# Start of RECORDS FOR THIS TASK
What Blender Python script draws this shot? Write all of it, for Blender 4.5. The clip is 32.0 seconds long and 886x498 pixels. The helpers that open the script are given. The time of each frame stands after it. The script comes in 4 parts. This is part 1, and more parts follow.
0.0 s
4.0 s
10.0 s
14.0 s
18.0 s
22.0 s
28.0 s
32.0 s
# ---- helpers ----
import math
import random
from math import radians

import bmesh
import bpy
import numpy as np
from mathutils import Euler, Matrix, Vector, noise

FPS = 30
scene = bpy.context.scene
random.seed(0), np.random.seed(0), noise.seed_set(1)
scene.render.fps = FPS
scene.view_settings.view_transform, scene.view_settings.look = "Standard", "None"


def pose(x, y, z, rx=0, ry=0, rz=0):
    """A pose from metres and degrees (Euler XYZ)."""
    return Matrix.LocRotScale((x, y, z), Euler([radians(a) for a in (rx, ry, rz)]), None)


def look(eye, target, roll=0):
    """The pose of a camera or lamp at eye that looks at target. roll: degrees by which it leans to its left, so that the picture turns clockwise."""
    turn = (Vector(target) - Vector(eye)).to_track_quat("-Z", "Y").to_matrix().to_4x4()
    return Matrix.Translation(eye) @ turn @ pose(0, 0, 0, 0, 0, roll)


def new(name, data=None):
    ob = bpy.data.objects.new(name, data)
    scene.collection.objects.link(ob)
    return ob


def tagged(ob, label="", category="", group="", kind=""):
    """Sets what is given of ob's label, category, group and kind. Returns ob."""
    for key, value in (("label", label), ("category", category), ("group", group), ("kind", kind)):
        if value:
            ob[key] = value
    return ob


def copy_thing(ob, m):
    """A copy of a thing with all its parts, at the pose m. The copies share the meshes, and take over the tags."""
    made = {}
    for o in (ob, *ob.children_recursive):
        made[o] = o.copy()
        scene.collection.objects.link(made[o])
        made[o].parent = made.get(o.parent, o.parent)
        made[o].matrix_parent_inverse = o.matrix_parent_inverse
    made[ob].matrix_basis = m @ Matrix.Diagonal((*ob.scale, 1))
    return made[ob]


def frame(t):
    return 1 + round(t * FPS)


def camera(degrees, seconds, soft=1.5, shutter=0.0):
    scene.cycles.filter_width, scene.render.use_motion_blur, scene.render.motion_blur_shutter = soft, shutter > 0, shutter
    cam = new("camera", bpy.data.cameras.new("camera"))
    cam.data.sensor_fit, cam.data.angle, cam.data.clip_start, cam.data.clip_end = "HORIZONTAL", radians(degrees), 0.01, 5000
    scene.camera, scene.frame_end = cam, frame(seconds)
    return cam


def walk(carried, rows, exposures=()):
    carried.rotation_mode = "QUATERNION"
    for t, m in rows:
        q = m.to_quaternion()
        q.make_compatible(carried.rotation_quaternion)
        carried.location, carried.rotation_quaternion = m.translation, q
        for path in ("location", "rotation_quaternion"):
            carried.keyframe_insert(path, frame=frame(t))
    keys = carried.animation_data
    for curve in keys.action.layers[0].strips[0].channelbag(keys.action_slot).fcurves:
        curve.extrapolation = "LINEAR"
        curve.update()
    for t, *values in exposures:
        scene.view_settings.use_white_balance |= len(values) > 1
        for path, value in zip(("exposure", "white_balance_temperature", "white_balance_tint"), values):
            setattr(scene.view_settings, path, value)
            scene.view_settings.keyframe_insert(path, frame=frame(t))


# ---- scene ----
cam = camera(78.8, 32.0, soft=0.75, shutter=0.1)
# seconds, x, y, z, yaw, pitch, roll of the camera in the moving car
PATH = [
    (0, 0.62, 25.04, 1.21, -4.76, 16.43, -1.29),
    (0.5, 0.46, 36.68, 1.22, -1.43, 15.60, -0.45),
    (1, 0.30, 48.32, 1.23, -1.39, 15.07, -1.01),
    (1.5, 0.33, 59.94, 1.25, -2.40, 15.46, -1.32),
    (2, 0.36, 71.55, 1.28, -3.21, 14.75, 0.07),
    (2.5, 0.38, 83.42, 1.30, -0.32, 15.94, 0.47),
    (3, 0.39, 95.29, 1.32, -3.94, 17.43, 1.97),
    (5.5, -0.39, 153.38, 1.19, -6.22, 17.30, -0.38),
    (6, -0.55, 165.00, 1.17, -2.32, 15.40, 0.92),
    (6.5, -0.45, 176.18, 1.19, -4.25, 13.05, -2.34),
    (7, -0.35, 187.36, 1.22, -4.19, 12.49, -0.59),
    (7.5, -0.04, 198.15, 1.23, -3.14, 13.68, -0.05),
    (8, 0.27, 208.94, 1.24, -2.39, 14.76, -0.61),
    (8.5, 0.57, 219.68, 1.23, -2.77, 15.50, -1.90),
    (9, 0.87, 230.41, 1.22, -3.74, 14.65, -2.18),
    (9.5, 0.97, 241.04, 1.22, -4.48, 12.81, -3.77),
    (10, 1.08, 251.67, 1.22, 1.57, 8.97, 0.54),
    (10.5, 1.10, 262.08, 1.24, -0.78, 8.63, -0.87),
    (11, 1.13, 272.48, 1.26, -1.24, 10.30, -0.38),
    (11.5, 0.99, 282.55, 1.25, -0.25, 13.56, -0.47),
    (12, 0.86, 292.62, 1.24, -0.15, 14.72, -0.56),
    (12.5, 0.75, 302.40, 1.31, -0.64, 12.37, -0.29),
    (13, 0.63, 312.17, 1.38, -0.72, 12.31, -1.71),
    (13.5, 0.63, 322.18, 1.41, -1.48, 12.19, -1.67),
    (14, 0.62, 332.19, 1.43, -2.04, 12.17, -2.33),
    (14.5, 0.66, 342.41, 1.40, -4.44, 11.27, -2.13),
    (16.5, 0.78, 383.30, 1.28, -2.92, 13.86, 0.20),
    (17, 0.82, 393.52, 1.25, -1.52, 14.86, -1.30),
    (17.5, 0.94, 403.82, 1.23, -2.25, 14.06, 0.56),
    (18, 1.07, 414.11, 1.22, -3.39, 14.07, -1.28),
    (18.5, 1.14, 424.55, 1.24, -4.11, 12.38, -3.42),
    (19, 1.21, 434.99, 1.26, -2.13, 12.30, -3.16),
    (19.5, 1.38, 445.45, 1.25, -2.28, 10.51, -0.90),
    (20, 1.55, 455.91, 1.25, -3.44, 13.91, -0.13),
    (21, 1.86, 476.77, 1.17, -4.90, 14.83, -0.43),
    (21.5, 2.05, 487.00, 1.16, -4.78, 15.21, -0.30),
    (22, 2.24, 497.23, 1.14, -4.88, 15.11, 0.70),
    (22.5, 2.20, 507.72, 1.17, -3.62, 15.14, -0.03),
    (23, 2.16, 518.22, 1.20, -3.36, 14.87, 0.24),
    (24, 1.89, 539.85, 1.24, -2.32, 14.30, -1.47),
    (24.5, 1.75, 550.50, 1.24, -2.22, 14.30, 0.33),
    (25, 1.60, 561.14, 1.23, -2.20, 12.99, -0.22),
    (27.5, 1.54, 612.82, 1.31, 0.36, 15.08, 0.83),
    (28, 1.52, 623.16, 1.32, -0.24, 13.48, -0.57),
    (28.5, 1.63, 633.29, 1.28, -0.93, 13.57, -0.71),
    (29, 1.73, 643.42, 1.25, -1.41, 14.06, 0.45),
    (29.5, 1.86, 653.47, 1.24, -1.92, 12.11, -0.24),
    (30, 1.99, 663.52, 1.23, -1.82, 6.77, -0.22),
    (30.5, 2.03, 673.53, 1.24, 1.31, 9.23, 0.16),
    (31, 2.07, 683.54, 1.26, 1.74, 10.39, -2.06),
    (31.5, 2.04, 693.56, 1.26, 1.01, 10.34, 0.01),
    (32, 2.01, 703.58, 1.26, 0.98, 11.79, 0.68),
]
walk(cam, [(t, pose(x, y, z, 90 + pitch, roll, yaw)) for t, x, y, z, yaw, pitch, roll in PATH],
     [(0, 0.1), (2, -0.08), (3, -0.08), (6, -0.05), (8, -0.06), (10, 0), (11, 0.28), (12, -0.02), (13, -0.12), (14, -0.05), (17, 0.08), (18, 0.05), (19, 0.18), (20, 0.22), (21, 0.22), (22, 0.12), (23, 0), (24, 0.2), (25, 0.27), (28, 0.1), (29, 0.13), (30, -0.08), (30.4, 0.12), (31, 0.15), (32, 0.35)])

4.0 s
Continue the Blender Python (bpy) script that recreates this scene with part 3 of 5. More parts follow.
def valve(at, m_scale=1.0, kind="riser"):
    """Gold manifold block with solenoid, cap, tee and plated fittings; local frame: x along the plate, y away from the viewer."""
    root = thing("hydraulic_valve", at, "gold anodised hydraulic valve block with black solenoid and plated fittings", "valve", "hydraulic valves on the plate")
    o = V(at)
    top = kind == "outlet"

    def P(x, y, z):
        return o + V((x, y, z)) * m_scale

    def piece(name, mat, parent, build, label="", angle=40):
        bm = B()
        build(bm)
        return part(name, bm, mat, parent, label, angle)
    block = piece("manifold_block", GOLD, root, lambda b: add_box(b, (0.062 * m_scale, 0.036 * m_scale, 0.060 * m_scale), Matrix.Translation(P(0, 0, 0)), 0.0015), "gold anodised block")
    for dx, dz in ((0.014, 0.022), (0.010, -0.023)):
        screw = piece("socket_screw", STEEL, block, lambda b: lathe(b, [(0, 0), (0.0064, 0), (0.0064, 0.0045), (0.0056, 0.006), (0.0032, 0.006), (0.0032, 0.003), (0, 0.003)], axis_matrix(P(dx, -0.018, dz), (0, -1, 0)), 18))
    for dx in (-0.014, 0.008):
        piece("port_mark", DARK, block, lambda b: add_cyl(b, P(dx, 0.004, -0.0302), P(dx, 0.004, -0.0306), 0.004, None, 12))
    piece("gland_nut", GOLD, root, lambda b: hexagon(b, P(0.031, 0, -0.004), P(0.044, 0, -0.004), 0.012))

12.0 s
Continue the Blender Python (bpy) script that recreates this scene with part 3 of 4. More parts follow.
# End of RECORDS FOR THIS TASK
TASK DETAILS: Look for "values" and pull out every line that has it.

COMPLETE OUTPUT:
    for t, *values in exposures:
        scene.view_settings.use_white_balance |= len(values) > 1
        for path, value in zip(("exposure", "white_balance_temperature", "white_balance_tint"), values):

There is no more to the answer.